I have also attempted to keep my online personas separate - linkedin for my "professional" connections, hubpages for my freelance writing, and facebook primarily for family and real-life friends. I made a few exceptions on facebook, but only for professional colleagues who truly crossed the boundary into friendship, and for a few online writers.

But the truth is, I've been hired for almost every position I've held in the last 15 years or more because of someone who knew me, the real me, warts and all.

That should be no surprise, really. The experts out there in job-hunting land tell us that most opportunities are found by networking rather than responding to online job postings. It has been true in my experience - the only interviews, in fact the only communications other than the automated email acknowledgement, that I have received in my job hunt so far have been because of personal connections and recommendations.

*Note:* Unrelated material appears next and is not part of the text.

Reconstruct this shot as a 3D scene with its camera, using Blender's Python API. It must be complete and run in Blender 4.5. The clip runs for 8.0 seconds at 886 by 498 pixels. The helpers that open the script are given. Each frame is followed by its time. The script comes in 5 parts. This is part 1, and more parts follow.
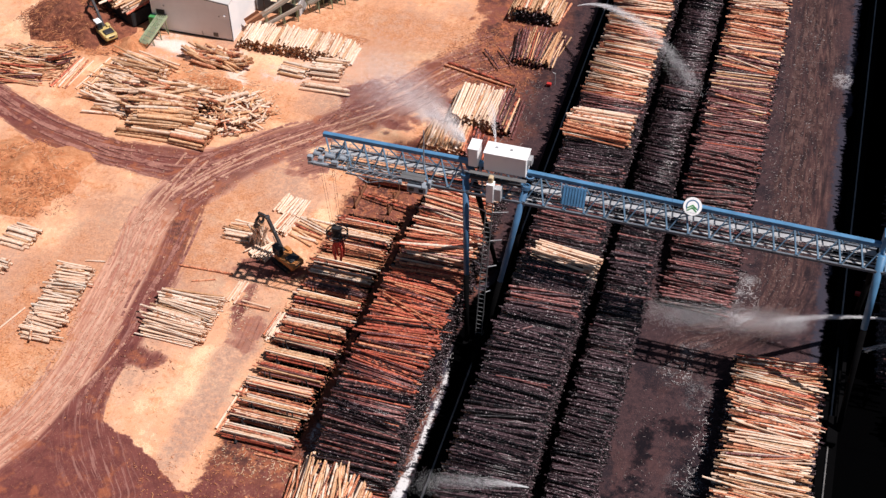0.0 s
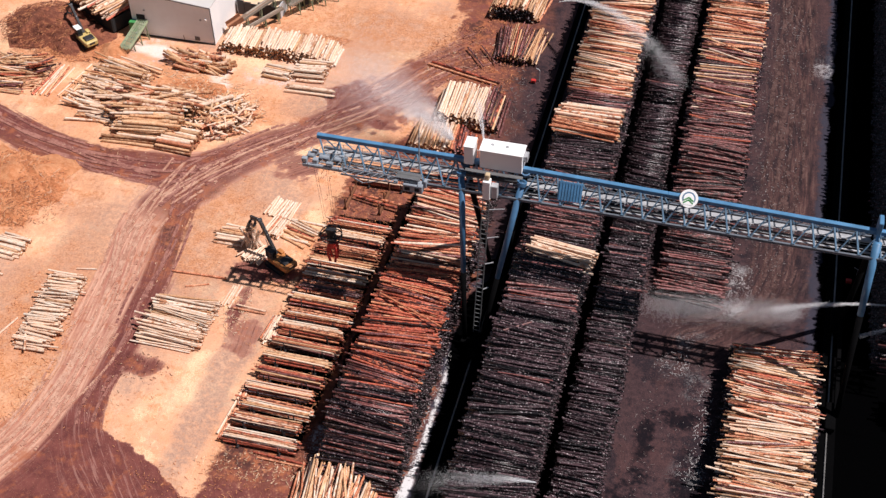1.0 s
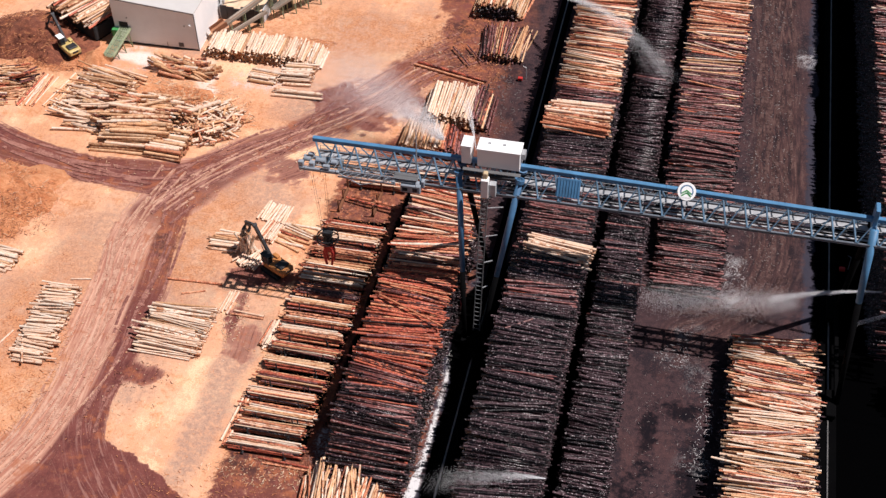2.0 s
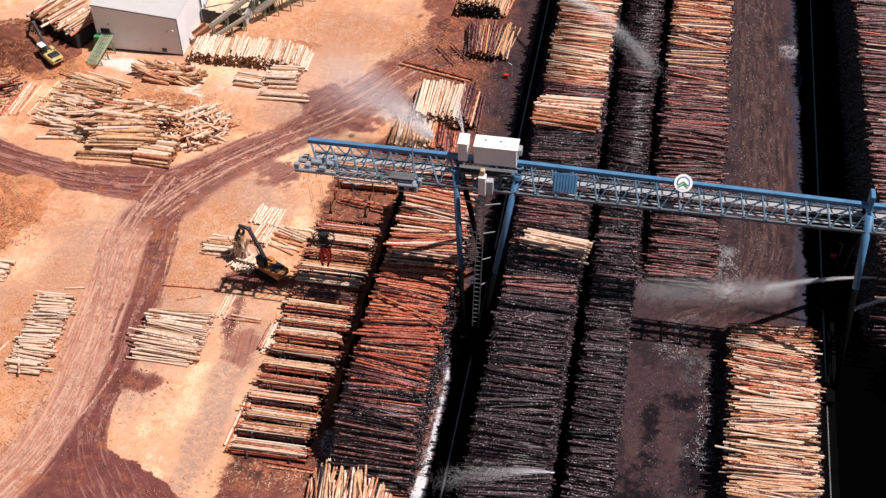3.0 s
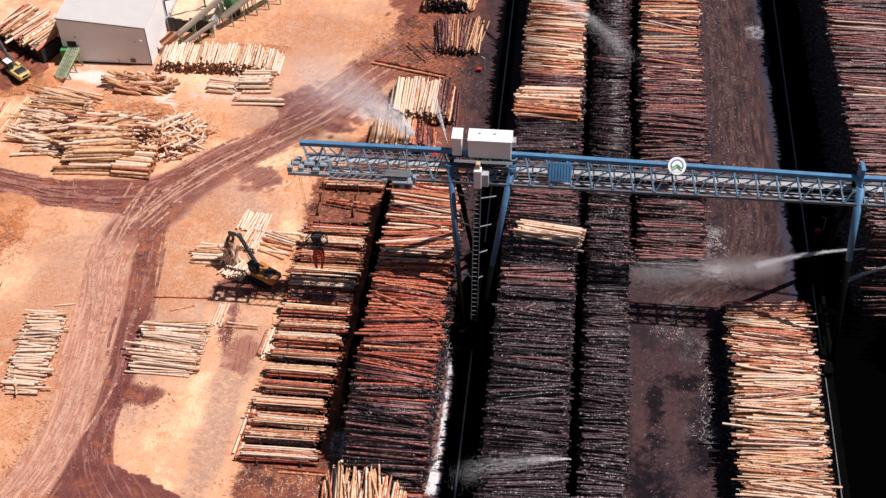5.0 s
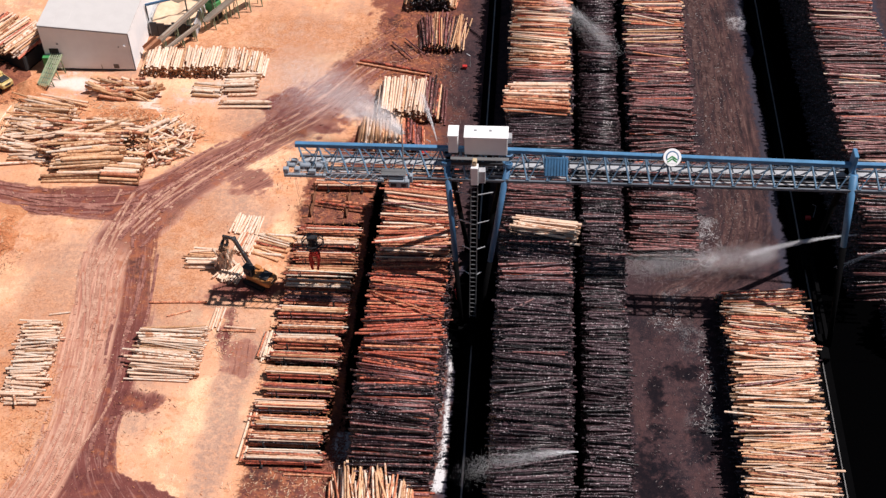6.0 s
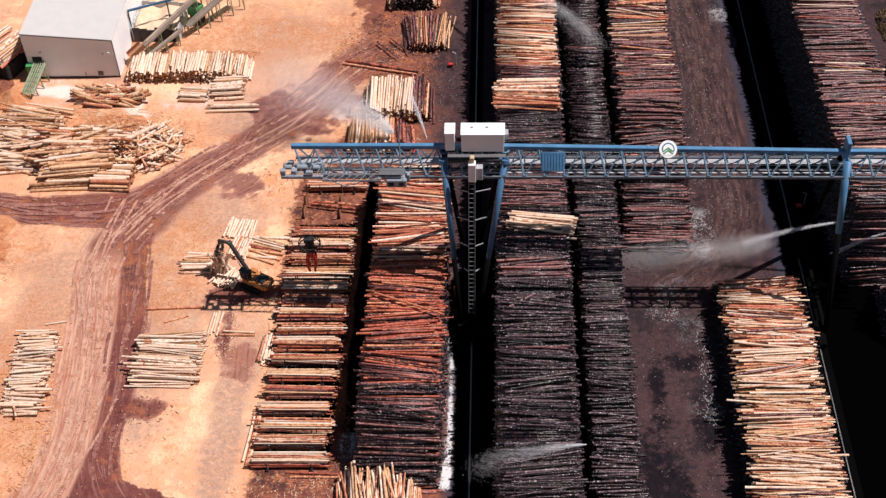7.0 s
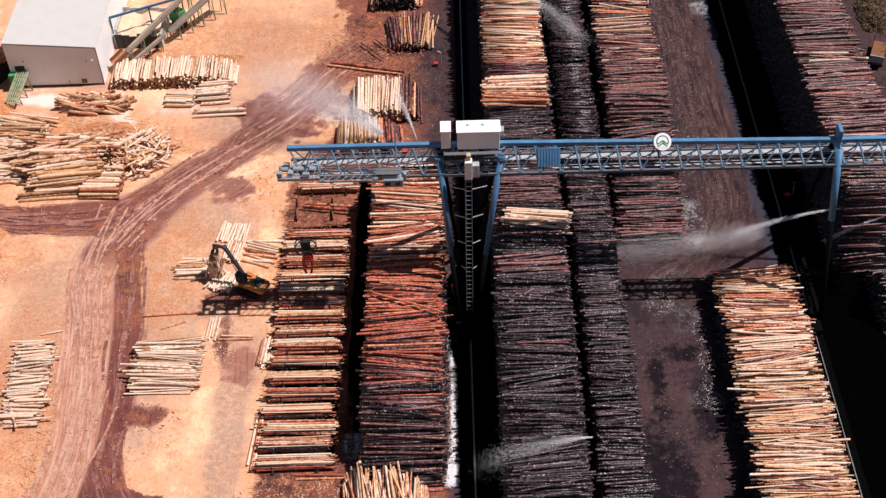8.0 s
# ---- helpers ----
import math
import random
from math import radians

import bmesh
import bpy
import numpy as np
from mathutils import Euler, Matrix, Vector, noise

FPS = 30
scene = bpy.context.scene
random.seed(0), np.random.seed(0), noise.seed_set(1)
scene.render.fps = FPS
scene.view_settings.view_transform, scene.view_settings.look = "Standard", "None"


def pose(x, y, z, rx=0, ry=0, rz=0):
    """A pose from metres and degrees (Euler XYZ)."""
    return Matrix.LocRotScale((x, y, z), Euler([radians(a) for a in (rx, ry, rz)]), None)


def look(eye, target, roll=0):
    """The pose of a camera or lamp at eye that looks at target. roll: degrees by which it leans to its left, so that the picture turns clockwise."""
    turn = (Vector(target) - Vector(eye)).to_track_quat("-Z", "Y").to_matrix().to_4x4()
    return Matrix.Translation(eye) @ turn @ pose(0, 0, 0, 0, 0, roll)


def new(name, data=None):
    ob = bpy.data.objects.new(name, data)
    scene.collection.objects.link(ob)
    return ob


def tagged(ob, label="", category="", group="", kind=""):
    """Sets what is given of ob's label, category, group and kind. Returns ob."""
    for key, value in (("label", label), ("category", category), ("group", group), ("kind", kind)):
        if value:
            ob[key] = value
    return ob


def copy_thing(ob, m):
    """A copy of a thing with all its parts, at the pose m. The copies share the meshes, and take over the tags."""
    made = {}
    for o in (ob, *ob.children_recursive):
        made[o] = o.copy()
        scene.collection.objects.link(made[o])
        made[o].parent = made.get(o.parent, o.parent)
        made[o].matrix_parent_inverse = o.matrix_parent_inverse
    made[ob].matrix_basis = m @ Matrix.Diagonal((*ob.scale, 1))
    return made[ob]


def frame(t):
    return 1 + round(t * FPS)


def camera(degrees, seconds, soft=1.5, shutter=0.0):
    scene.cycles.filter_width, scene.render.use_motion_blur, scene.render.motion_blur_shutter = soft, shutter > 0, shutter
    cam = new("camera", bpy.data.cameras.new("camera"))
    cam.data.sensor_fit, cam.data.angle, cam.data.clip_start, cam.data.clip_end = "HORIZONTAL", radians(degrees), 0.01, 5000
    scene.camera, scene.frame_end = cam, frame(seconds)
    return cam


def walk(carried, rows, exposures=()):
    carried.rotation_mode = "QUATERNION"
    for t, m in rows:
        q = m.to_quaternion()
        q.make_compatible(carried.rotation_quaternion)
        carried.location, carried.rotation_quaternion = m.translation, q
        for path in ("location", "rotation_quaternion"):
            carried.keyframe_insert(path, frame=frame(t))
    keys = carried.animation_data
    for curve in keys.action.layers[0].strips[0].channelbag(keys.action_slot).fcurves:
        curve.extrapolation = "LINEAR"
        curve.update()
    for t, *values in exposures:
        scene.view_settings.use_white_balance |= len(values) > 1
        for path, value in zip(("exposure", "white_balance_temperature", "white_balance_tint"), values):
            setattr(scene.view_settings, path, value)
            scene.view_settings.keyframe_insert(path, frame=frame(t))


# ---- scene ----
cam = camera(38.6, 8.0, 1.4)
PATH = [
    (0, (3.777, 0.432, 131.147), (3.345, 1.79, 129.743), -1.0),
    (0.5, (1.717, -0.362, 131.199), (1.313, 1.004, 129.795), -1.0),
    (1, (-0.277, -0.994, 131.239), (-0.654, 0.379, 129.834), -0.9),
    (1.5, (-2.178, -1.53, 131.277), (-2.531, -0.151, 129.872), -1.0),
    (3, (-7.938, -3.159, 131.444), (-8.216, -1.765, 130.038), -1.3),
    (3.5, (-9.882, -3.621, 131.464), (-10.135, -2.223, 130.056), -1.4),
    (4, (-11.782, -4.023, 131.486), (-12.011, -2.622, 130.077), -1.5),
    (4.5, (-13.666, -4.427, 131.521), (-13.871, -3.023, 130.112), -1.6),
    (6, (-19.614, -5.446, 131.727), (-19.742, -4.036, 130.314), -1.8),
    (6.5, (-21.624, -5.733, 131.792), (-21.726, -4.322, 130.379), -1.9),
    (7, (-23.657, -5.996, 131.869), (-23.734, -4.584, 130.454), -2.0),
    (7.5, (-25.705, -6.287, 131.944), (-25.755, -4.874, 130.53), -2.0),
    (8, (-27.765, -6.57, 132.011), (-27.789, -5.157, 130.596), -2.1),
]
walk(cam, [(t, look(eye, target, roll)) for t, eye, target, roll in PATH])

# ---- light ----
SUN_TO = Vector((0.56, 0.05, 1.0)).normalized()
world = bpy.data.worlds.new("sky")
scene.world = world
world.use_nodes = True
wn = world.node_tree.nodes
sky = wn.new("ShaderNodeTexSky")
sky.sky_type = "NISHITA"
sky.sun_disc = False
sky.sun_elevation = math.asin(SUN_TO.z)
sky.sun_rotation = math.atan2(SUN_TO.x, SUN_TO.y)
wn["Background"].inputs["Strength"].default_value = 0.036
world.node_tree.links.new(sky.outputs[0], wn["Background"].inputs["Color"])
sun = new("sun", bpy.data.lights.new("sun", "SUN"))
sun.data.energy, sun.data.angle, sun.data.color = 5.4, radians(0.53), (1.0, 0.925, 0.91)
sun.matrix_world = look((60, 130, 120), Vector((60, 130, 120)) - SUN_TO)
scene.view_settings.exposure = 0.0


# ---- materials ----
class Mat:
    """A node material with short ways to add and join nodes."""

    def __init__(self, name, rough=0.8, metal=0.0, spec=0.5):
        self.m = bpy.data.materials.new(name)
        self.m.use_nodes = True
        self.t = self.m.node_tree
        self.b = self.t.nodes["Principled BSDF"]
        self.b.inputs["Roughness"].default_value = rough
        self.b.inputs["Metallic"].default_value = metal
        self.b.inputs["Specular IOR Level"].default_value = spec

    def put(self, socket, v):
        if isinstance(v, bpy.types.NodeSocket):
            self.t.links.new(v, socket)
        elif isinstance(v, (tuple, list)) and len(v) == 3 and socket.type == "RGBA":
            socket.default_value = (*v, 1)
        else:
            socket.default_value = v

    def coords(self, scale=(1, 1, 1), kind="Object"):
        tc = self.t.nodes.new("ShaderNodeTexCoord")
        mp = self.t.nodes.new("ShaderNodeMapping")
        mp.inputs["Scale"].default_value = scale
        self.t.links.new(tc.outputs[kind], mp.inputs["Vector"])
        return mp.outputs[0]

    def noise(self, vec, scale, detail=4.0, rough=0.6):
        n = self.t.nodes.new("ShaderNodeTexNoise")
        self.put(n.inputs["Vector"], vec)
        n.inputs["Scale"].default_value, n.inputs["Detail"].default_value, n.inputs["Roughness"].default_value = scale, detail, rough
        return n.outputs["Fac"]

    def ramp(self, v, lo, hi, a=0.0, b=1.0):
        n = self.t.nodes.new("ShaderNodeMapRange")
        n.interpolation_type = "SMOOTHSTEP"
        for i, x in enumerate((v, lo, hi, a, b)):
            self.put(n.inputs[i], x)
        return n.outputs[0]

    def math(self, op, a, b=0.0):
        n = self.t.nodes.new("ShaderNodeMath")
        n.operation = op
        self.put(n.inputs[0], a)
        self.put(n.inputs[1], b)
        return n.outputs[0]

    def mix(self, f, a, b):
        n = self.t.nodes.new("ShaderNodeMix")
        n.data_type = "RGBA"
        self.put(n.inputs[0], f)
        self.put(n.inputs[6], a)
        self.put(n.inputs[7], b)
        return n.outputs[2]

    def attr(self, name, out="Fac"):
        n = self.t.nodes.new("ShaderNodeAttribute")
        n.attribute_name = name
        return n.outputs[out]

    def rnd(self):
        g = self.t.nodes.new("ShaderNodeNewGeometry")
        o = self.t.nodes.new("ShaderNodeObjectInfo")
        return self.math("FRACT", self.math("ADD", g.outputs["Random Per Island"], o.outputs["Random"]))

    def bump(self, h, strength=0.4, dist=0.05):
        n = self.t.nodes.new("ShaderNodeBump")
        n.inputs["Strength"].default_value, n.inputs["Distance"].default_value = strength, dist
        self.put(n.inputs["Height"], h)
        self.t.links.new(n.outputs[0], self.b.inputs["Normal"])

    def color(self, c):
        self.put(self.b.inputs["Base Color"], c)
        return self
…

I doubt I will ever be as transparent as one of my favorite bloggers, Glennon Melton at momastery.com. I admire her honesty, her ability to share her whole self with her readers. But my husband would not be as tolerant as Glennon's if I told you everything about our lives. Still, I think it is time in my job hunting strategy to share the process, the lessons I am learning, and more of who I really am. I will probably make some mistakes. I will probably do a lousy job of following the "how to get a job" advice that my placement agency and other career professionals promote. But I bet that I can help someone else on this journey feel more normal. If that is the only good that comes from my writing, then it is enough. That is the kind of "networking" I want to pursue, not just the pursuit of employment, but connections that allow me to serve others.